Gather from the material every line that contains the string "target".

========================================================================

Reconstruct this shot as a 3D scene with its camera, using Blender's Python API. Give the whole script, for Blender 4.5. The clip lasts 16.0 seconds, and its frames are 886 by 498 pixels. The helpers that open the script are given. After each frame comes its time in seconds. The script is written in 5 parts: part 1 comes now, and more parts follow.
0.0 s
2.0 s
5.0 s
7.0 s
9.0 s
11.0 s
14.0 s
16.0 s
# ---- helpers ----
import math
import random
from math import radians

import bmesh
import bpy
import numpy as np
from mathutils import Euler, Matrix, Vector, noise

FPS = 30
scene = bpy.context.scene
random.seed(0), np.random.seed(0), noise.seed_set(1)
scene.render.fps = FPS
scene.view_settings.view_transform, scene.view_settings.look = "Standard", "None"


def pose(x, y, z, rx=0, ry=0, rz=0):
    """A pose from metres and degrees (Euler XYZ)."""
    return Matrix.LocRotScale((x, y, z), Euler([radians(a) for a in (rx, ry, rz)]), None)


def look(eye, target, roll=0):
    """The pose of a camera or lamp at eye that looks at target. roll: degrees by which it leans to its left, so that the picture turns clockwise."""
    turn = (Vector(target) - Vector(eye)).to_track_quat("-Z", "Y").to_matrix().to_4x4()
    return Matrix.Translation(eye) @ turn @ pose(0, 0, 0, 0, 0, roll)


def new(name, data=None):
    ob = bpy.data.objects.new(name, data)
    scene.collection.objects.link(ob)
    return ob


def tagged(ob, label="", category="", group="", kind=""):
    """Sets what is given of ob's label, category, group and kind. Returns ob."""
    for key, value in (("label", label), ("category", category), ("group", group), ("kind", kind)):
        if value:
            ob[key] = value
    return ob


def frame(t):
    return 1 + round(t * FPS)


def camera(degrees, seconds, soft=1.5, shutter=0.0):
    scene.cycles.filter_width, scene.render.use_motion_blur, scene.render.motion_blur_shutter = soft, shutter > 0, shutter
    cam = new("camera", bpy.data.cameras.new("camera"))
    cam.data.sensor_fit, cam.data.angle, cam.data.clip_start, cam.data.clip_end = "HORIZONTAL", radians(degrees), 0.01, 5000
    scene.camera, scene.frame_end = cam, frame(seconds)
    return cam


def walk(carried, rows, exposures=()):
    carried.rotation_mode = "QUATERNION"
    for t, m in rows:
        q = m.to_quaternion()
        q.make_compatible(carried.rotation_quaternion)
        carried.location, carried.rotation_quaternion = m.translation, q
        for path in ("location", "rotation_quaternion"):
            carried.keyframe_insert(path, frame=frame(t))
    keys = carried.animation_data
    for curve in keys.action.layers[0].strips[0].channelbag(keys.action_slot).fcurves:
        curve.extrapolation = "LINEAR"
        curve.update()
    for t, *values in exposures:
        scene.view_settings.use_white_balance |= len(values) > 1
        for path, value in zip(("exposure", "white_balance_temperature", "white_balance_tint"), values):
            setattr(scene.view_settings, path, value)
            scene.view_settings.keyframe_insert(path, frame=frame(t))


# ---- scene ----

========================================================================

» **RESULT OF THIS TASK**
def look(eye, target, roll=0):
    """The pose of a camera or lamp at eye that looks at target. roll: degrees by which it leans to its left, so that the picture turns clockwise."""
    turn = (Vector(target) - Vector(eye)).to_track_quat("-Z", "Y").to_matrix().to_4x4()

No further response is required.